Now, Annie is not your average lady in any sense. She’s almost comically nice and is Sheldon’s self-professed biggest fan, devoting much of her life to Misery Chastain’s adventures. Sheldon is at first grateful, then embarrassed by the flattery, and then he starts to sense a darkness in Annie. As his legs heal, he wants to call his agent and his daughter, but Annie says the phones are out, though the roads have been clear for over a week. She goes and buys Sheldon’s newest (and last) Misery novel and devours it. When she gets to the ending, she snaps. “You murdered her!” She reveals she’s never attempted to call anyone, nobody knows Sheldon is in her house, and she’s never going to let him out. It then becomes a fight for Sheldon to regain his strength and overcome his biggest fan.
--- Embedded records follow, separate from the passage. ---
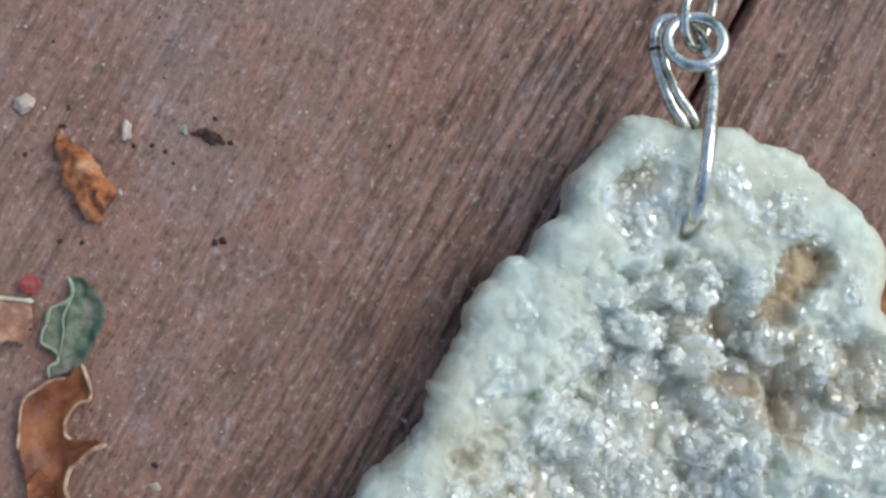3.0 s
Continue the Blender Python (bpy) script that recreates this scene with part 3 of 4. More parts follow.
def geode_surface(x, y, d):
    """Height of the broken face, and how far each point is crystal-lined, iron-stained, smoky and shade-darkened, and
    banded.
    """
    top = 12.8 - 0.045 * np.maximum(x - 8, 0) - 0.17 * np.maximum(-13 - x, 0) + 1.5 * np.exp(-((x - 2) ** 2 + (y + 4) ** 2) / 160) + 0.7 * (fbm(x / 7, y / 7, 3) - 0.5)
    top = top + 0.9 * np.exp(-(((x + 12.5) / 4.5) ** 2 + ((y - 7.2) / 2.2) ** 2)) + 0.9 * np.exp(-(((x + 13.8) / 3.4) ** 2 + ((y - 1.0) / 2.4) ** 2))
    deep, lined, jag = np.zeros(x.shape), np.zeros(x.shape), rough_cells(x, y)
    for f in BASINS:
        s = smooth(1.19, 0.66, within(x, y, f, jag, 0.5))
        deep, lined = np.maximum(deep, 0.74 * f[5] * s), np.maximum(lined, s * f[6])
    plain = 0.62 * smooth(5.5, 2.5, d)
    for f in FACES:
        s = smooth(1.06, 0.95, within(x, y, f, jag))
        deep, lined, plain = deep * (1 - s), lined * (1 - s), np.maximum(plain, s)
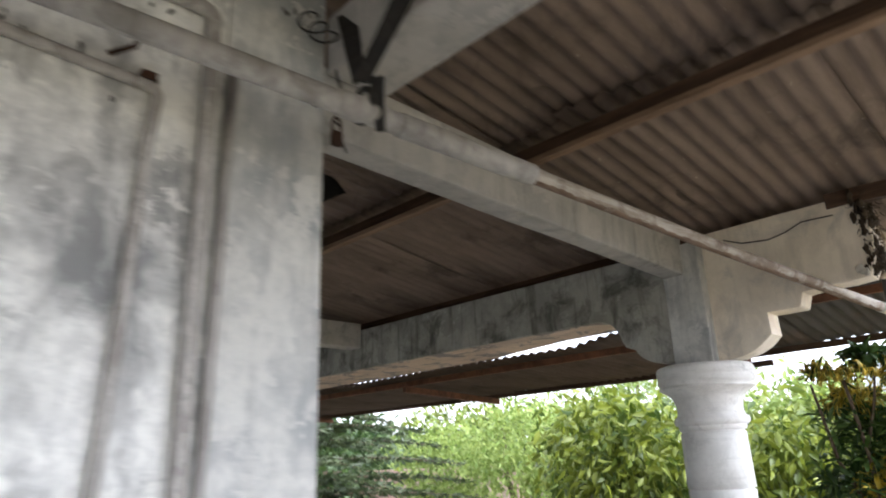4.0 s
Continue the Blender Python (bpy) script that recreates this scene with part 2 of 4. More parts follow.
# ---- building blocks ----
def obj(name, bm, material, smooth=False):
    me = bpy.data.meshes.new(name)
    bm.to_mesh(me)
    bm.free()
    me.materials.append(material)
    if smooth:
        me.polygons.foreach_set("use_smooth", [True] * len(me.polygons))
    return new(name, me)


def part(name, bm, material, parent, label="", smooth=False):
    ob = obj(name, bm, material, smooth)
    ob.parent = parent
    ob.matrix_parent_inverse = parent.matrix_basis.inverted()
    if label:
        tagged(ob, label)
    return ob


def thing(name, place, label, category, group="", kind=""):
    ob = new(name)
    ob.empty_display_size = 0.05
    ob.location = place
    return tagged(ob, label, category, group, kind)


def solo(name, bm, material, label, category, group="", kind="", smooth=False):
    return tagged(obj(name, bm, material, smooth), label, category, group, kind)


def box(x0, x1, y0, y1, z0, z1, bevel=0.0, bm=None, m=None, cuts=0):
    out = bm or bmesh.new()
    tmp = bmesh.new()
    bmesh.ops.create_cube(tmp, size=1.0)
    bmesh.ops.transform(tmp, matrix=Matrix.LocRotScale(((x0 + x1) / 2, (y0 + y1) / 2, (z0 + z1) / 2), None, (x1 - x0, y1 - y0, z1 - z0)), verts=tmp.verts)
    if bevel:
        bmesh.ops.bevel(tmp, geom=tmp.edges[:], offset=bevel, segments=2, affect="EDGES", profile=0.6)
    if m is not None:
        bmesh.ops.transform(tmp, matrix=m, verts=tmp.verts)
    return joined(out, tmp)


def joined(out, tmp):
    me = bpy.data.meshes.new("tmp")
    tmp.to_mesh(me)
    tmp.free()
    out.from_mesh(me)
    bpy.data.meshes.remove(me)
    return out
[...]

Obviously, there’s some parallels in the story to King’s own life. Evidently, he wrote the 1987 novel–initially intending it to be credited to his pen name Richard Bachman–directly as a response to the public reaction to his 1984 novel, The Eyes of the Dragon, an epic-fantasy novel that fans rejected because it wasn’t the horror they were used to. And Misery benefits from this mixture of disdain and fear from the rabid portion of the fanbase, something any creative type can relate to.

There’s a degree of humor in the movie I certainly wasn’t expecting. Caan’s reaction to almost everything Bates says is a big, over-the-top placation but whenever she turns her back or leaves the room, he has some snide comment that always made me laugh. There’s also a lot of humor to be mined from the B-plot of the film, in which local sheriff Buster (Richard Farnsworth) and his wife/deputy Virginia (Frances Sternhagen) have banter while attempting to search for Sheldon. It’s their investigation that creates a lot of the tension in the movie, since we know the writer’s salvation is tantalizingly close, but may as well be a thousand miles away.

Bates’ performance was rightfully lauded at the time–she won an Oscar and everything–and it should be remembered now. It’s astonishingly good, threading the needle between charmingly quirky and dangerously unhinged. Her rant about old movie serials cheating the audience with their cliffhangers remains a bonkers piece of acting. “He didn’t get out of the cock-a-doodie car!” will haunt my dreams. Caan’s performance is also quite good, and he has the thankless task of being the “victim” in the movie and writhing around in agony a lot. For the most part, this movie works the best when it’s just long scenes between these two.

Ultimately, though, there were moments in the movie that, like Annie’s dismay at writerly cheats, I can’t help but think were screenwriter William Goldman and director Rob Reiner trying to get away with something. Pieces of information that create great suspense are dropped for long stretches of time and then brought back seemingly in the wrong place. The hobbling scene is brilliant in isolation but it doesn’t seem to have any effect going forward; Sheldon never makes mention of his legs getting better, to the point of him starting to walk, and the very next scene after it, he’s just in the wheelchair with his feet perfectly straight. And don’t get me started on Buster. King was annoyed at Stanley Kubrick’s treatment of Dick Halloran in The Shining movie, and Buster (a character not really in the novel) gets much the same treatment.

Those odd quibbles aside, Misery is highly entertaining, and very funny despite the macabre atmosphere. The special edition Blu-ray from Scream Factory makes the movie look and sound phenomenal, and gives us a bevy of features from old editions, as well as new interviews with director Reiner and special effects supervisor Greg Nicotero. This is a must-buy for King fanatics, and really fans of amazing performances.